Among the many program languages available, I would highly recommend Python, which has been ranked by several institutions as the top programing language for machine learning.
The goal of this book is to teach you how to use Python for data analytics in your Six Sigma projects. The book follows Six Sigmas DMAIC roadmap. Chapter two introduces some basic concepts of both Six Sigma and the Python language. From chapter three to chapter seven, each chapter shows you how to use Python to perform significant tasks in one of the DMAIC phases by using many case studies in which mathematics is discussed before step-by-step instructions on Python coding. Chapter eight collects all Python codes described in the book. You can find all the datasets used in this book from my GitHub website:
https://github.com/shuliu10/python_for_six_sigma
After you have read this book, you will become an expert with knowledge in using Python for your Six Sigma projects. You will set yourself apart from your colleagues who only know some essential statistical software such as Minitab and JMP. You will have a critical new skill to prepare yourself for success in Industry 4.0.
CHAPTER 2: SIX SIGMA AND PYTHON
SIX SIGMA OVERVIEW
Six Sigma is a structured and disciplined process for reducing the output variability of a business process by identifying and minimizing the variability of its inputs. The term sigma refers to a standard deviation that measures the amount of distribution dispersion of a dataset. The number of sigma values shows how well a given process performs. A Six Sigma process is a world-class performance with its defect rate at 3.4 parts per million opportunities (DPMO), accounting for a 1.5 sigma shift in the mean.
Every process has its inputs and outputs. Its outputs will be stable if its inputs are well controlled. Six Sigma provides a set of tools to improve inputs of a process to improve the quality of its outputs, such as reducing defect rate, shortening cycle time, and minimizing costs. From the Six Sigma point of view, all processes can be defined, measured, analyzed, improved, and controlled. Therefore, a typical Six Sigma process consists of five phases: define, measure, analyze, improve, and control, commonly referred to by the acronym DMAIC.
Define phase. In the define phase, the project team defines the problem it wants to work on, the project objectives, and the project scope. The output of the define phase is a project charter that has the following major components:
Business case. A business case explains the importance of the project. It details costs incurred from the problem and the consequences of taking no actions. In the define phase, the team applies some statistical techniques to select a business case from many alternatives. These techniques can include cluster analysis, Pareto analysis, time series analysis, and financial analysis.
Problem statement. The problem statement describes the nature of the problem and its impacts on the companys business.
Project objective. This statement defines the expected results of the project, including their information, measurement, and target date.
Project scope. The project scope draws project boundaries and adds one step outside the limits on each side of the scope body.
Business impact. You can measure your business impact by a metric comprising a set of financial, quality, or safety measures.
Stakeholders. Stakeholders are people who have stakes on this project, including champions, process owners, and team members.

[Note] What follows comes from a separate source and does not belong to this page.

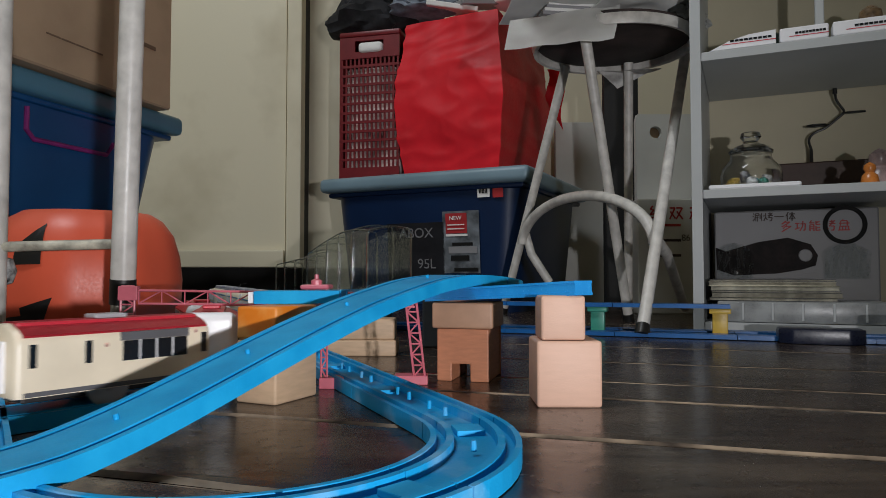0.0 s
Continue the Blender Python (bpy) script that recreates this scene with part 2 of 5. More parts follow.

Project plan. The project plan defines resource, timing, significant activities, and deliverables in every step of the DMAIC process.
Measure phase. In the measure phase, the team assesses the measurement system, defines process inputs and outputs, and determines the capability of process performance. Major tasks in the measure phase are measurement system analysis, process mapping, process capability analysis, and product capability analysis.
Measurement system analysis. Measurement system analysis (MSA) is a series of tests that measure variation in measured values of a measurement system.
For variable data, MSA addresses precision, accuracy, stability, and discrimination.
Precision refers to how close measured values on the same sample are to each other. Gage R&R studies precision, which assesses repeatability and reproducibility. Repeatability measures variability in the measurement system caused by the measurement device. Reproducibility measures variability caused by operators.
Accuracy refers to how close a measurement is to the actual value. Bias and linearity measures accuracy. Bias examines the difference between the measured value and the actual value, while linearity determines if bias is constant across all actual values.
Stability measures measurement variation over time.
The resolution of a measurement system is the ability to detect small changes in measurement. The guideline provided by the Automotive Industry Action Groups (AIAG) states that gage resolution should divide process tolerance into at least ten parts.
For attribute data measurement, operators look at a characteristic either to determine its acceptability (yes/no) or to rate it on a scale. MSA for attribute data assesses how well operators are consistent with themselves, with one another, and with known standards.
Process mapping. Process mapping graphically identifies the throusequence of a process and inputs and outputs in each step of the process.
Process capability analysis. Process capability analysis determines whether a process can produce output that meets expected specifications, often measured by capability indices. Capability indices are ratios of process variation range to specification range.